### EXERCISE
Quote word for word the lines below, beginning with the first and ending with the one that has "pose from metres". Drop the pictures.

### SOURCE DATA
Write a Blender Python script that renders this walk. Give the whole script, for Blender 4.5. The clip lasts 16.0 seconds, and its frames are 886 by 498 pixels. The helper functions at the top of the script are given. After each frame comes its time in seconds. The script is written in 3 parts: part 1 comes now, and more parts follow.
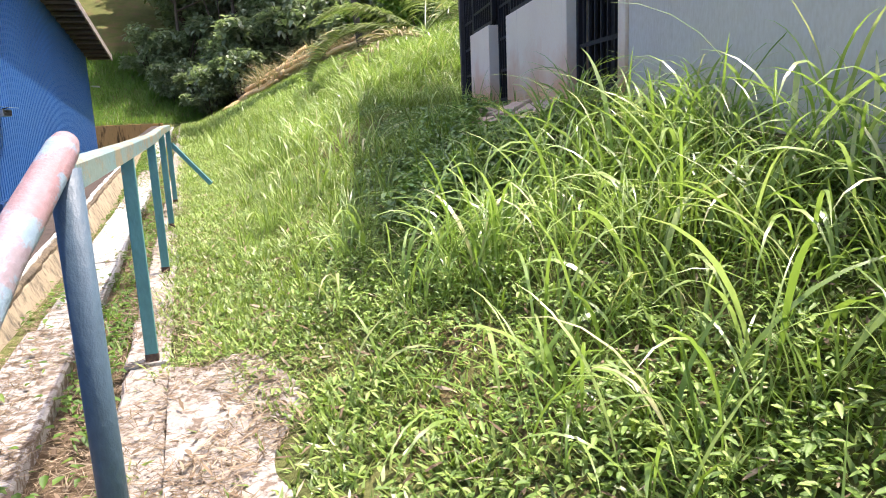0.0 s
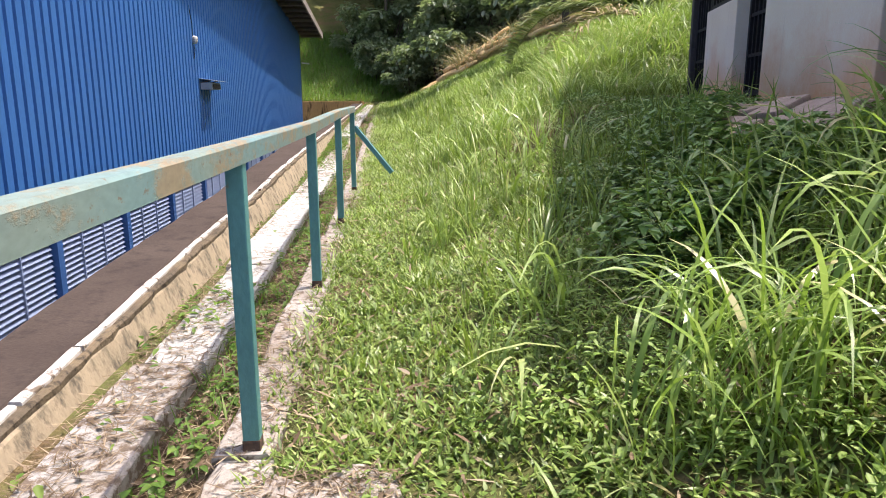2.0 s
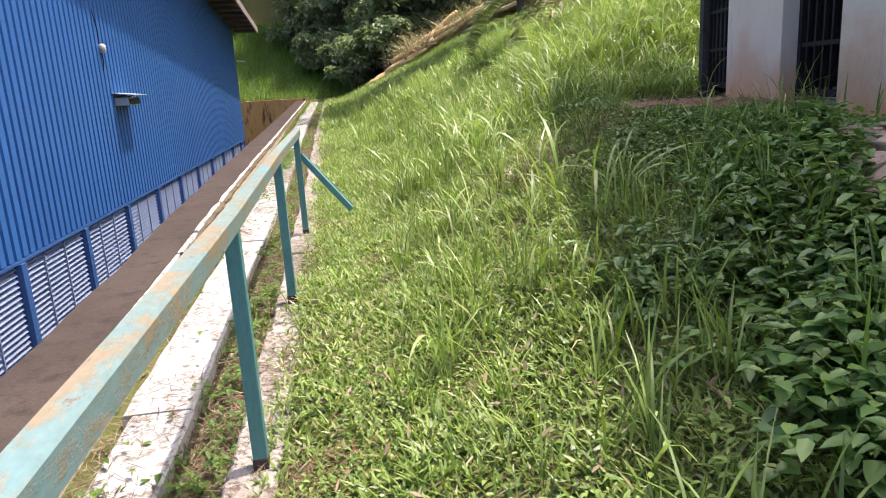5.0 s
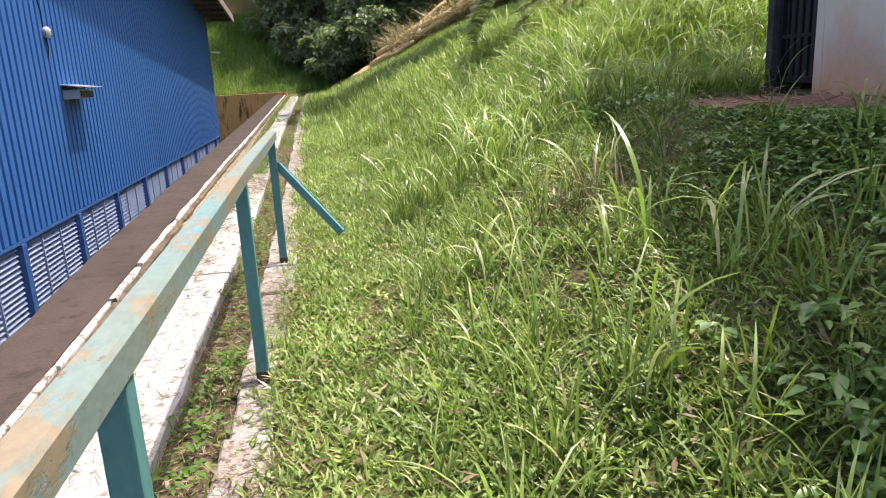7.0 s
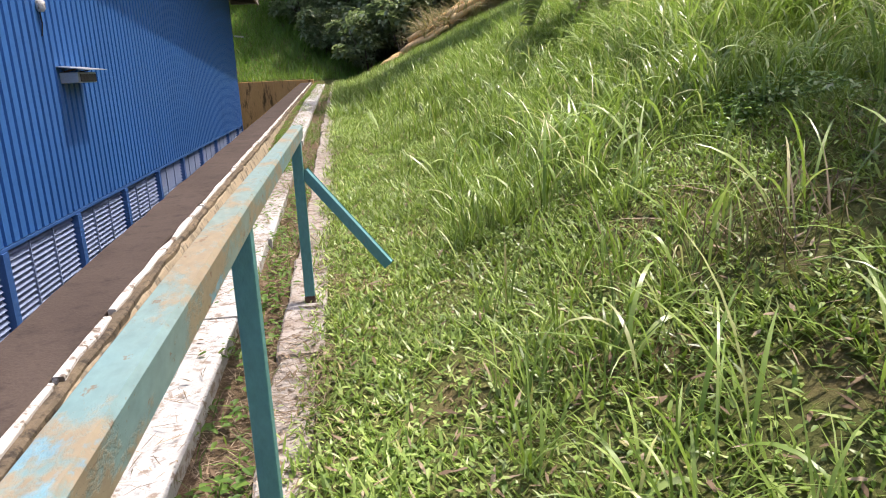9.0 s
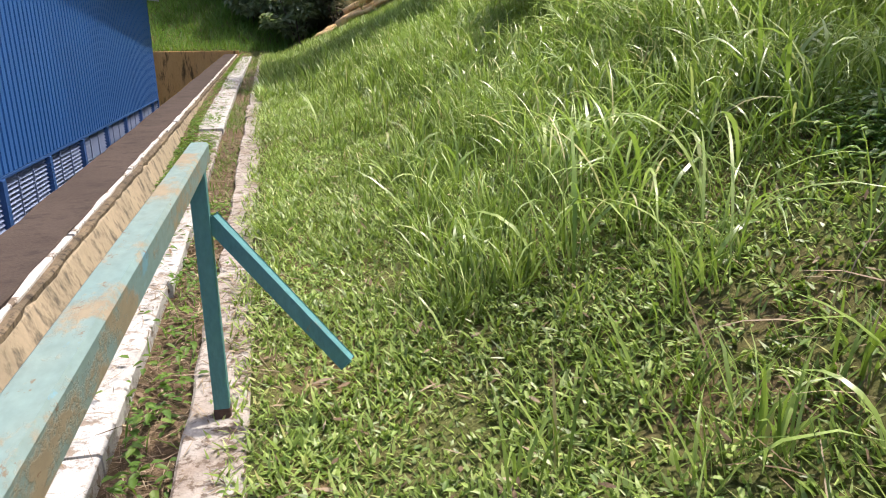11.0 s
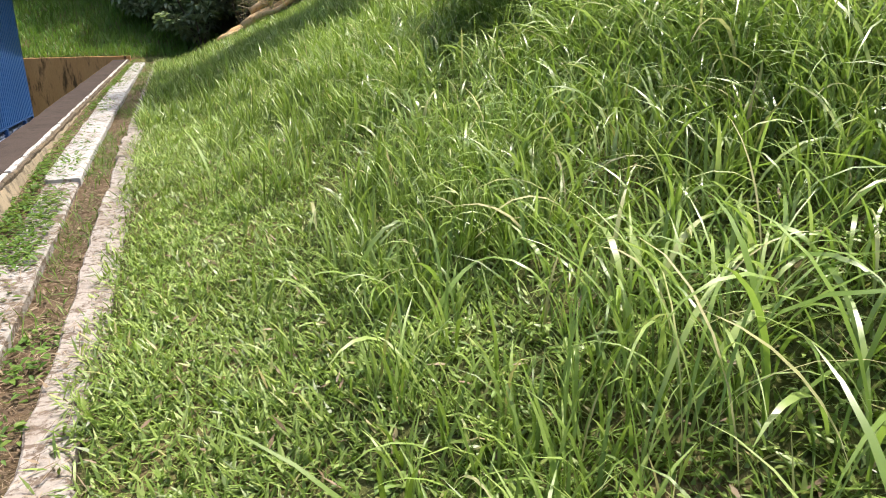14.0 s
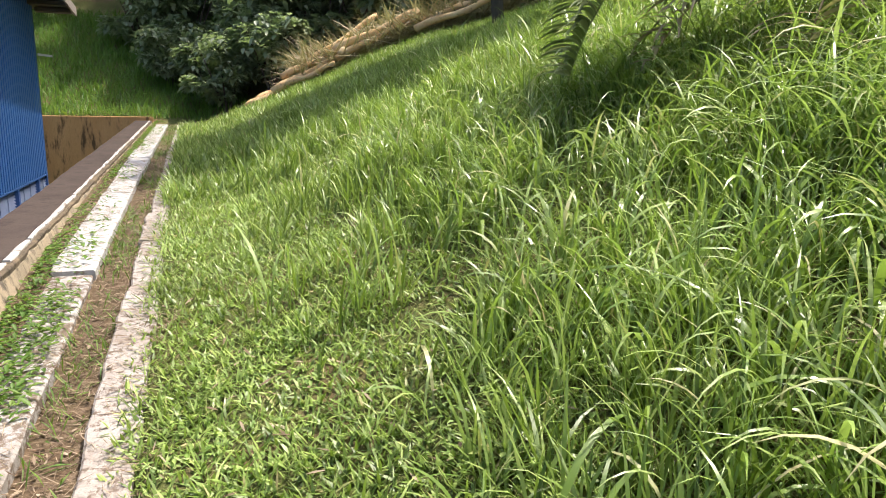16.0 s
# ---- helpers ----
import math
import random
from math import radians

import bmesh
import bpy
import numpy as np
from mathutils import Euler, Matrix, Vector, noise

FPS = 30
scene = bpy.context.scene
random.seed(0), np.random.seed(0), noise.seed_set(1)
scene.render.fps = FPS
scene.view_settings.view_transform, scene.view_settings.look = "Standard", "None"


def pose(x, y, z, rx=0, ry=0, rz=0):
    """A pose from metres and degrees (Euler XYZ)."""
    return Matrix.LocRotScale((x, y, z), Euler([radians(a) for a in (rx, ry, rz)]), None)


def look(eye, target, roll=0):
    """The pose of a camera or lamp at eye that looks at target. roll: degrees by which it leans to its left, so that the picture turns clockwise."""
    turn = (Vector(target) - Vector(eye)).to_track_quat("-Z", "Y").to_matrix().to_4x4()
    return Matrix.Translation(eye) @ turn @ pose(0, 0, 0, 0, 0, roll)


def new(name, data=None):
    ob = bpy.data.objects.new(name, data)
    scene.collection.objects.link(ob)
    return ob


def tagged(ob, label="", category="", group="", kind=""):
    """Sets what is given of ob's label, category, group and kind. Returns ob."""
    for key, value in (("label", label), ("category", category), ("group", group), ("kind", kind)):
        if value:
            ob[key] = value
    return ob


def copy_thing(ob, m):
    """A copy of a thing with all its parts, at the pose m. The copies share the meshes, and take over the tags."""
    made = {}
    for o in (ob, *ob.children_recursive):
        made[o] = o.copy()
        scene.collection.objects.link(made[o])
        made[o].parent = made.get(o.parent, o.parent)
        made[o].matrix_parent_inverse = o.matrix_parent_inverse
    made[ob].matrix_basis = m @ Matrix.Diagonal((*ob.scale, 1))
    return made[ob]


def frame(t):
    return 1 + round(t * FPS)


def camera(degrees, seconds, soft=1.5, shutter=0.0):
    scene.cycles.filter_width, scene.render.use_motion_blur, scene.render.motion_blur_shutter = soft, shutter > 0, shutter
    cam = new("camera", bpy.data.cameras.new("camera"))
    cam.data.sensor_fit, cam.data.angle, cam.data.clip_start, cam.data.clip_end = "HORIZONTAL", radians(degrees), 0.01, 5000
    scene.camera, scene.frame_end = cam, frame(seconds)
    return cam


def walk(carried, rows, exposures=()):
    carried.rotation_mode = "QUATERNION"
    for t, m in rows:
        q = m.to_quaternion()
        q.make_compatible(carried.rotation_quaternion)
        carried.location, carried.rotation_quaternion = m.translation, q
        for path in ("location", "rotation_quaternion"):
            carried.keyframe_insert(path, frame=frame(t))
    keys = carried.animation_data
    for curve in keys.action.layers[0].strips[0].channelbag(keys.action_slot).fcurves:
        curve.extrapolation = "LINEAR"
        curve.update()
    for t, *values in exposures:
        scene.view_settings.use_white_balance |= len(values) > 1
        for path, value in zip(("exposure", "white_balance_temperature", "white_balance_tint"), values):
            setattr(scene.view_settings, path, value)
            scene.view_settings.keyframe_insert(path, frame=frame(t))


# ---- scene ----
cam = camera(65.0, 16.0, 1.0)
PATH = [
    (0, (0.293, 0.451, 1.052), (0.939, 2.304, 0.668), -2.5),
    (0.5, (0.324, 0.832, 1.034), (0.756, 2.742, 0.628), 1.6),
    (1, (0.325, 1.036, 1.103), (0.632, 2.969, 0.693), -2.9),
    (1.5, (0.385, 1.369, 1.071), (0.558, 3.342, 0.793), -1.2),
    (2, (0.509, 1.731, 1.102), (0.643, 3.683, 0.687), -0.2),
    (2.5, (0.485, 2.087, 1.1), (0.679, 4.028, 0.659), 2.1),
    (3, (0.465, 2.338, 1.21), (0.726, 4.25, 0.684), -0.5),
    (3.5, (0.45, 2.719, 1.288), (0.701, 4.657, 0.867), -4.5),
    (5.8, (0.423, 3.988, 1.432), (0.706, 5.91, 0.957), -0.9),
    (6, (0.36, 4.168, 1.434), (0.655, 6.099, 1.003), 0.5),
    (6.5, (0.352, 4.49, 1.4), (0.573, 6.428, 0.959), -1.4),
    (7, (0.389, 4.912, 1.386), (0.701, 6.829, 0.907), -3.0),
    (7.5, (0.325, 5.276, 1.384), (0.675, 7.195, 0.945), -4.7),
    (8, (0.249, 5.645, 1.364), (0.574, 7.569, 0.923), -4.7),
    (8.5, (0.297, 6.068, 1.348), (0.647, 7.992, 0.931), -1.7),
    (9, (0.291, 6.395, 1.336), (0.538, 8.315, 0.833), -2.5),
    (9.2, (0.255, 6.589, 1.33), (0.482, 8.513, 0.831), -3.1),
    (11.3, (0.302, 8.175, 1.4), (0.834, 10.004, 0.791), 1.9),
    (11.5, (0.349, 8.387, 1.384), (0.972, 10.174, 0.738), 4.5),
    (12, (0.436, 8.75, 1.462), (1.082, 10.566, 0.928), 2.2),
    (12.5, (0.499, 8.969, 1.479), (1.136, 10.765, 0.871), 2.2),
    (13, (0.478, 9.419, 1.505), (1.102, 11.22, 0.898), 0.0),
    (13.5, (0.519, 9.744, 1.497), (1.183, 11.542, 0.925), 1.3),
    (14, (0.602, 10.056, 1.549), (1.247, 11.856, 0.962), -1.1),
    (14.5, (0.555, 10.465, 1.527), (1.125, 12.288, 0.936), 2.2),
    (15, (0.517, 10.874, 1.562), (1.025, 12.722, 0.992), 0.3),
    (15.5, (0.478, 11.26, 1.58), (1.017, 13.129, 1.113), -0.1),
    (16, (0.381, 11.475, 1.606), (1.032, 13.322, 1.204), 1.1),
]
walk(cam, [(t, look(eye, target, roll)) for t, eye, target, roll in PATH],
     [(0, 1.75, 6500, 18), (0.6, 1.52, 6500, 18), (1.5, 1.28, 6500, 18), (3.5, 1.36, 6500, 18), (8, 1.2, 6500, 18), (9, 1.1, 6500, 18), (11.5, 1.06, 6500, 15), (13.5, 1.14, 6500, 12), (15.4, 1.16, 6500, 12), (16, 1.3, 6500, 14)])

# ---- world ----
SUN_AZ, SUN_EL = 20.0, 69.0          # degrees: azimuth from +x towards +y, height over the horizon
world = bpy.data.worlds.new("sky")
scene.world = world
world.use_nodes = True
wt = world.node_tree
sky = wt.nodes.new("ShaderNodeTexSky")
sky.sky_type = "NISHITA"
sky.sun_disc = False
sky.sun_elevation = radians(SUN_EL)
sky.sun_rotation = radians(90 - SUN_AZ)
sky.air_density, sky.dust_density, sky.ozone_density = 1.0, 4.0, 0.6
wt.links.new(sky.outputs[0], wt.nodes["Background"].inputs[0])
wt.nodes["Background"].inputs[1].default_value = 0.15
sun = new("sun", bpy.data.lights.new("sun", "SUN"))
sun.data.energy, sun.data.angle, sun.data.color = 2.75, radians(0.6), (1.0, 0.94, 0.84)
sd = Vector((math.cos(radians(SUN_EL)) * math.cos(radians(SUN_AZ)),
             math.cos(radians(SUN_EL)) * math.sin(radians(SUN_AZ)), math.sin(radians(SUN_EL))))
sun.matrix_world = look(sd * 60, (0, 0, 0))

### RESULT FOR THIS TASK
Write a Blender Python script that renders this walk. Give the whole script, for Blender 4.5. The clip lasts 16.0 seconds, and its frames are 886 by 498 pixels. The helper functions at the top of the script are given. After each frame comes its time in seconds. The script is written in 3 parts: part 1 comes now, and more parts follow.
0.0 s
2.0 s
5.0 s
7.0 s
9.0 s
11.0 s
14.0 s
16.0 s
# ---- helpers ----
import math
import random
from math import radians

import bmesh
import bpy
import numpy as np
from mathutils import Euler, Matrix, Vector, noise

FPS = 30
scene = bpy.context.scene
random.seed(0), np.random.seed(0), noise.seed_set(1)
scene.render.fps = FPS
scene.view_settings.view_transform, scene.view_settings.look = "Standard", "None"


def pose(x, y, z, rx=0, ry=0, rz=0):
    """A pose from metres and degrees (Euler XYZ)."""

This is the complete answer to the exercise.